President George W. Bush said he believes the troops will be successful.

“If I didn’t believe we could succeed, I wouldn’t be there. I wouldn’t put those kids there,” Bush said. “I meet with too many families who’ve lost a loved one to not be able to look them in the eye and say, ‘We’re doing the right thing,’ and we are doing a right thing.”

However, Richard Hutchinson, an assistant professor of sociology, said it is difficult to be optimistic when it comes to the war in Iraq.

“Good progress has been made, but also terrible things have happened, most of which were completely unanticipated by the administration that launched the war,” Hutchinson said. “There was a series of good things that happened, such as the development of the constitution and the national election, but at the same time the insurgency has continued to grow stronger.”

Hutchinson said there are a lot of negative trends happening in Iraq.

“The stated of goal was to liberate Iraq and they would live happily ever after with a nice stable democracy but nothing vaguely like that has happened,” Hutchinson said.
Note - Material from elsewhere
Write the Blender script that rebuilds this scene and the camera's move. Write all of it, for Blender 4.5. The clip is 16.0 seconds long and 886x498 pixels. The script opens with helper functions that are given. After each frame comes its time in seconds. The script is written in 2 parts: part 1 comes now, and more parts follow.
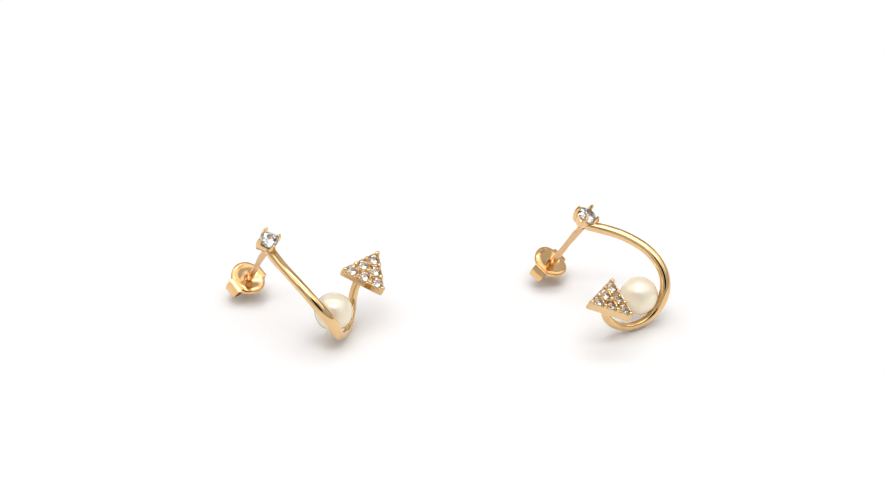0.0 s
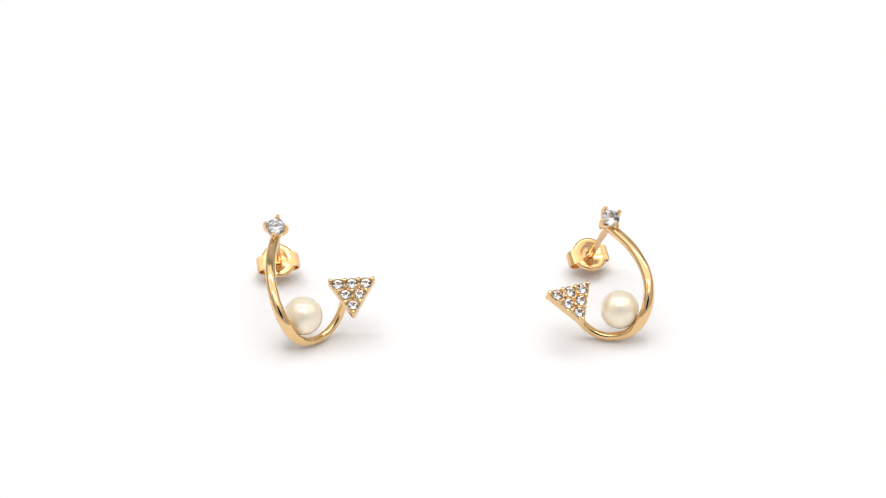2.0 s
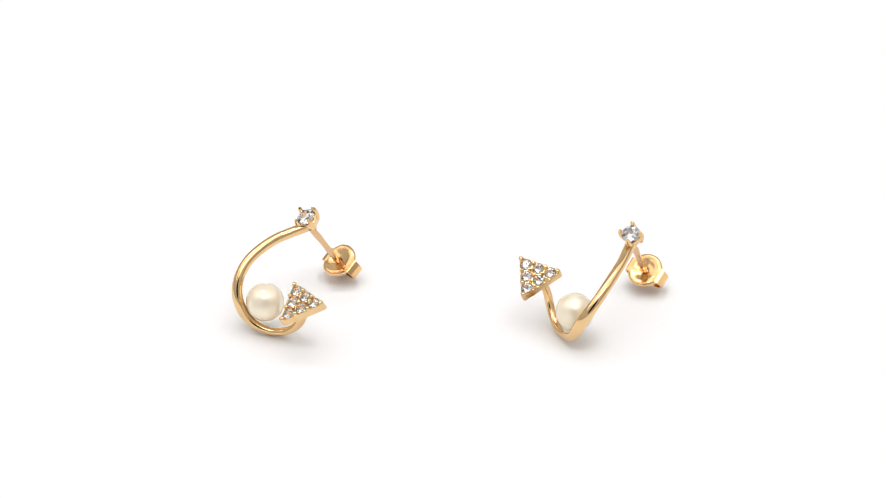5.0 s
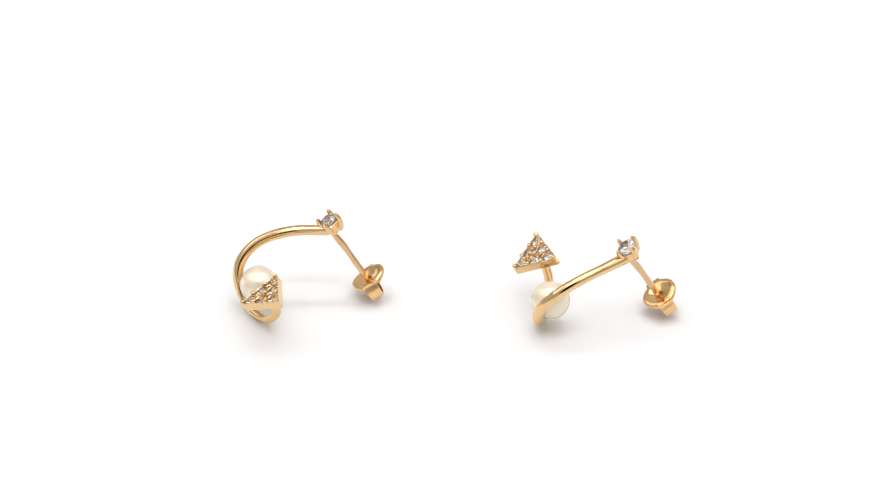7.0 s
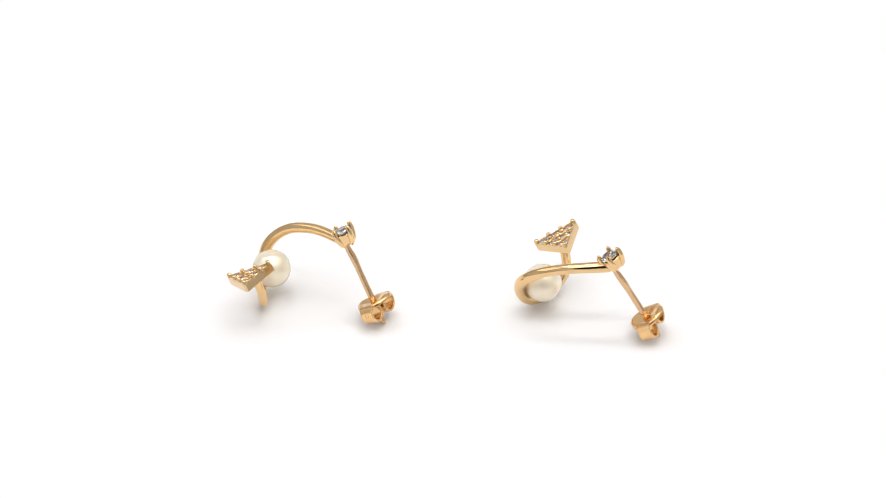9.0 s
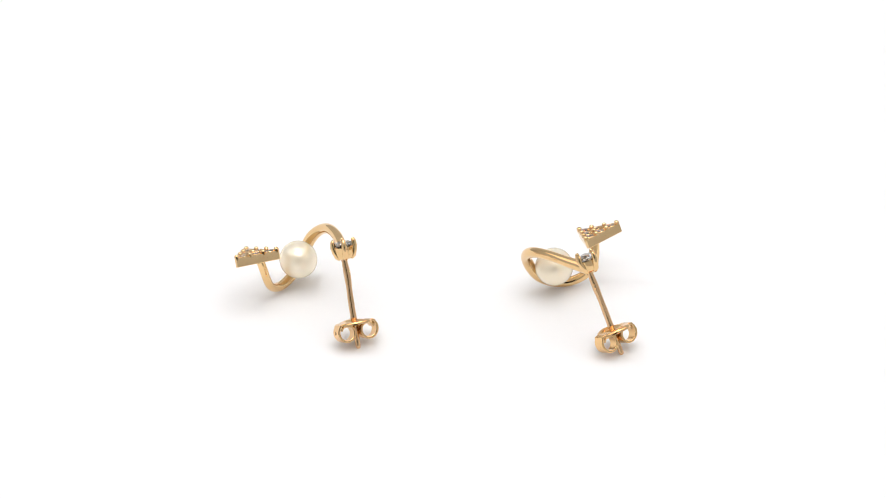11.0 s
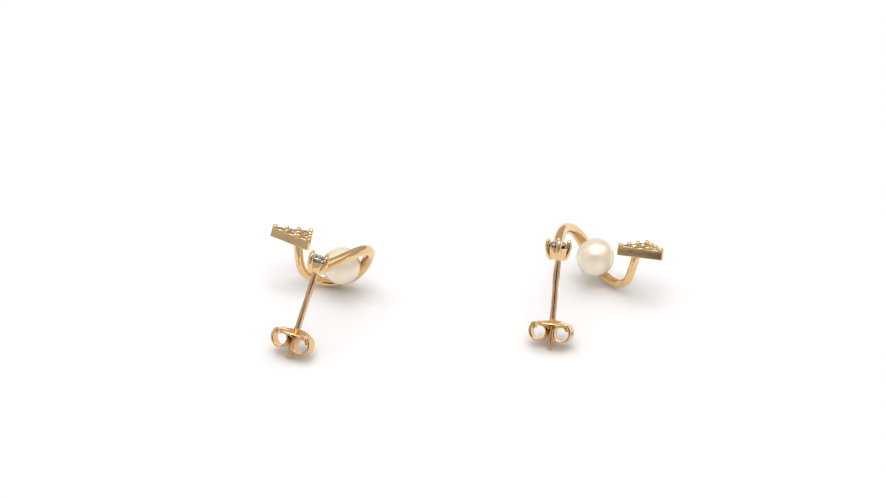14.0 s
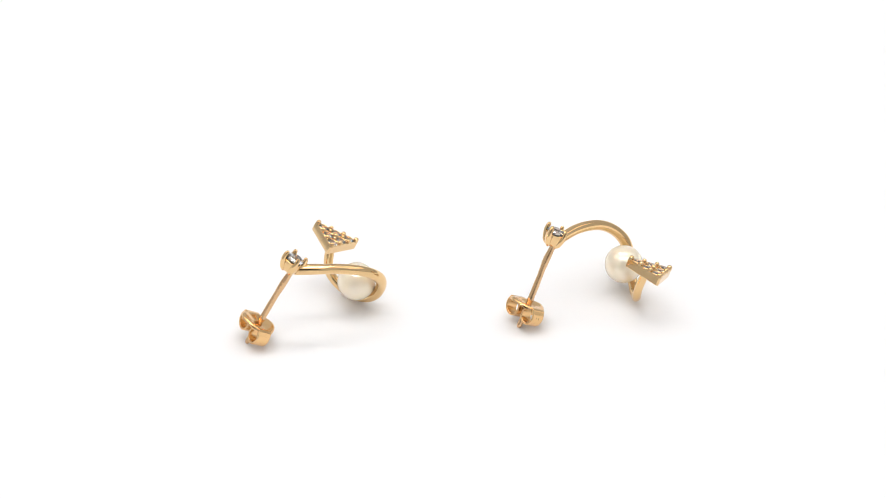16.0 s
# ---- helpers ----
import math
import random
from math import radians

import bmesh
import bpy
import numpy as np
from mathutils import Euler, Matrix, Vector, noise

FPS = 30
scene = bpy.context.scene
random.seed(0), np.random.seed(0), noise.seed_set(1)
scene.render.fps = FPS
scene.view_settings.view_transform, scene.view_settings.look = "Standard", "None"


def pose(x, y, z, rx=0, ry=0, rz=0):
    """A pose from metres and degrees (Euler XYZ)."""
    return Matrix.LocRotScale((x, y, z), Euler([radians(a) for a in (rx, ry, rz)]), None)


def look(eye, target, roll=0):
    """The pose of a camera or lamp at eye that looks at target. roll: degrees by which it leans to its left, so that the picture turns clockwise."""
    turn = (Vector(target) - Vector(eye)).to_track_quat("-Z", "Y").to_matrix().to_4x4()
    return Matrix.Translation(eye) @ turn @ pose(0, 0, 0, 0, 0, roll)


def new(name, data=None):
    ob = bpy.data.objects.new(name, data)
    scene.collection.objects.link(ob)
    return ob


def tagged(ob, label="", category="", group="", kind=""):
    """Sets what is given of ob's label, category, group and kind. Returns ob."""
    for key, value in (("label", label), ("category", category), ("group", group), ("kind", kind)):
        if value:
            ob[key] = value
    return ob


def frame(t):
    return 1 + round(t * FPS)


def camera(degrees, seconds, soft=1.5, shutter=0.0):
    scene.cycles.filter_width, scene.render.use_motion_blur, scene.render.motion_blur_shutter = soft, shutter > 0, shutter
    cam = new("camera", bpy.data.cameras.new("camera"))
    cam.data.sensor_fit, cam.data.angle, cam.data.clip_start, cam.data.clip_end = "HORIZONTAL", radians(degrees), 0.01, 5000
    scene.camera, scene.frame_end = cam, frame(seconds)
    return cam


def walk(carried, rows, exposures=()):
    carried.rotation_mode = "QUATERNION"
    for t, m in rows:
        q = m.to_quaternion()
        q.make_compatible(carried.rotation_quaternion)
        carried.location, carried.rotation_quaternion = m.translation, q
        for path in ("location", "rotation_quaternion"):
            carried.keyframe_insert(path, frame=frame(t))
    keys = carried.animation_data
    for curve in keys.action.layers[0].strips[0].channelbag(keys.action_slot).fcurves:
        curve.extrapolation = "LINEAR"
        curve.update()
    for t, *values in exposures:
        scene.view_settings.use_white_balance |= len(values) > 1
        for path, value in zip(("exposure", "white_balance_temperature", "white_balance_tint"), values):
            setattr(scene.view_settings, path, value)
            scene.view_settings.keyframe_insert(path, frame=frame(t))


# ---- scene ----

# One unit of the plan is 0.0672 mm, by which the pearl is 4.5 mm across.
UNIT = 6.72e-5
TILT = 34.8           # the camera looks down by so many degrees
FAR = 8418 * UNIT     # from the camera to the spot between the earrings
BASE = 141.45         # height of that spot over the floor, in units
SPIN = -18.147        # degrees a second, both turntables alike

cam = camera(10.64, 16.0, soft=0.95)
AIM = Vector((0, 0, BASE * UNIT))
EYE = AIM + Vector((0, -math.cos(radians(TILT)), math.sin(radians(TILT)))) * FAR
walk(cam, [(0.0, look(EYE, AIM)), (16.0, look(EYE, AIM))])

# ---- light: a white photo tent, lamps over it and at both sides, a dark room outside ----
world = bpy.data.worlds.new("dark_room")
world.use_nodes = True
world.node_tree.nodes["Background"].inputs[0].default_value = (0.9, 0.95, 1.0, 1)
world.node_tree.nodes["Background"].inputs[1].default_value = 0.05
scene.world = world
scene.view_settings.exposure = -1.03


def softbox(name, eye, target, wide, high, watts):
    data = bpy.data.lights.new(name, "AREA")
    data.shape, data.size, data.size_y, data.energy = "RECTANGLE", wide, high, watts
    data.color = (1.0, 0.99, 0.988)
    ob = new(name, data)
    ob.matrix_world = look(eye, target)
    return ob


# two long strips along the roof, one before and one behind the earrings; an added broad area lamp stands in for a soft
# glow of the roof cloth
softbox("tent_strip_front", (0.0, -0.255, 0.76), (0, -0.255, 0), 0.7, 0.035, 2.3)
softbox("tent_strip_rear", (0.0, 0.165, 0.76), (0, 0.165, 0), 0.7, 0.035, 2.3)
softbox("tent_lamp_top", (0.0, 0.05, 0.79), (0, 0.05, 0), 0.85, 0.7, 3.4)
softbox("tent_lamp_front", (0.0, -0.345, 0.62), (0, 0.0, 0.0), 0.6, 0.26, 1.2)
softbox("tent_lamp_side", (-0.48, 0.06, 0.40), (0, 0.04, 0.2), 0.6, 0.6, 1.9)
softbox("tent_lamp_side", (0.48, 0.06, 0.40), (0, 0.04, 0.2), 0.6, 0.6, 1.7)


# ---- materials ----
def material(name):
    m = bpy.data.materials.new(name)
    m.use_nodes = True
    n = m.node_tree.nodes
    return m, n, m.node_tree.links, n["Principled BSDF"]


def grain(n, l, scale, detail=3.0):
    """Noise in the object's own space; scale in cells a metre."""
    co, no = n.new("ShaderNodeTexCoord"), n.new("ShaderNodeTexNoise")
    no.inputs["Scale"].default_value, no.inputs["Detail"].default_value = scale, detail
    l.new(co.outputs["Object"], no.inputs["Vector"])
    return no.outputs["Fac"]


def spread(n, l, fac, a, b):
    r = n.new("ShaderNodeMapRange")
    r.inputs["To Min"].default_value, r.inputs["To Max"].default_value = a, b
    l.new(fac, r.inputs["Value"])
    return r.outputs["Result"]


def relief(n, l, fac, shader, strength, distance):
    b = n.new("ShaderNodeBump")
    b.inputs["Strength"].default_value, b.inputs["Distance"].default_value = strength, distance
    l.new(fac, b.inputs["Height"])
    l.new(b.outputs["Normal"], shader.inputs["Normal"])


def tint(n, l, fac, a, b, shader):
    mix = n.new("ShaderNodeMix")
    mix.data_type = "RGBA"
    mix.inputs["A"].default_value, mix.inputs["B"].default_value = (*a, 1), (*b, 1)
    l.new(fac, mix.inputs["Factor"])
    l.new(mix.outputs["Result"], shader.inputs["Base Color"])


def gold_metal(name, a, b, low, high, dents=0.25):
    m, n, l, s = material(name)
    s.inputs["Metallic"].default_value = 1.0
    big, fine = grain(n, l, 700, 4), grain(n, l, 9000, 3)
    tint(n, l, big, a, b, s)
    l.new(spread(n, l, fine, low, high), s.inputs["Roughness"])
    relief(n, l, big, s, dents, 2.0e-5)
    return m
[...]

He also said he is not surprised that the public has gone sour with the war.

“It hasn’t gone anything like it was supposed to,” Hutchinson said. “The Shiites and the Kurds have dominated the process by changing the army largely into a Shiite and Kurdish army, leaving the cities to believe that we don’t have any stake in this government.”

Hutchinson said if some decisive leadership among the Sunnis and the Shiites was to come about it is possible in a couple of years for Iraq to obtain a better footing.

“It is difficult to see that happening right now. The signs that the political leadership have been giving are not very encouraging,” Hutchinson said. “It is difficult to see how it is in the U.S. power to bring about a victory, because it is not in our hands.”

Hutchinson said Iraqi independence is in the hands of the leaders of the groups in that country.

“If they decide they don’t want to do what it takes to unify the country, then I don’t see how we can bring it about on our own,” Hutchinson said.

Students are also voicing their feelings concerning the three-year war in Iraq.

“I feel worse than ever about it because so much more information is available about our mistakes, what we have done and what we have failed to do,” Christina Linza, a senior speech major, said. “The troops need to stay there because we need to finish what we started. We certainly could have done a whole lot better.”

Other students feel the cause of the war is sufficient reason to be in Iraq.

“It’s necessary for us to be over there if we’re going to bring democracy to Iraq,” Liz Guy, a freshman biology major, said.

Many students, however, do not feel they know enough information on the war in Iraq to comment, but have faith in the leaders of our country.

“The public isn’t being sufficiently informed of our progress in Iraq,” Shannon Dowling, a junior political science major, said. “I have faith in our country and our president, that he will make the right decisions in the best interest of our country.”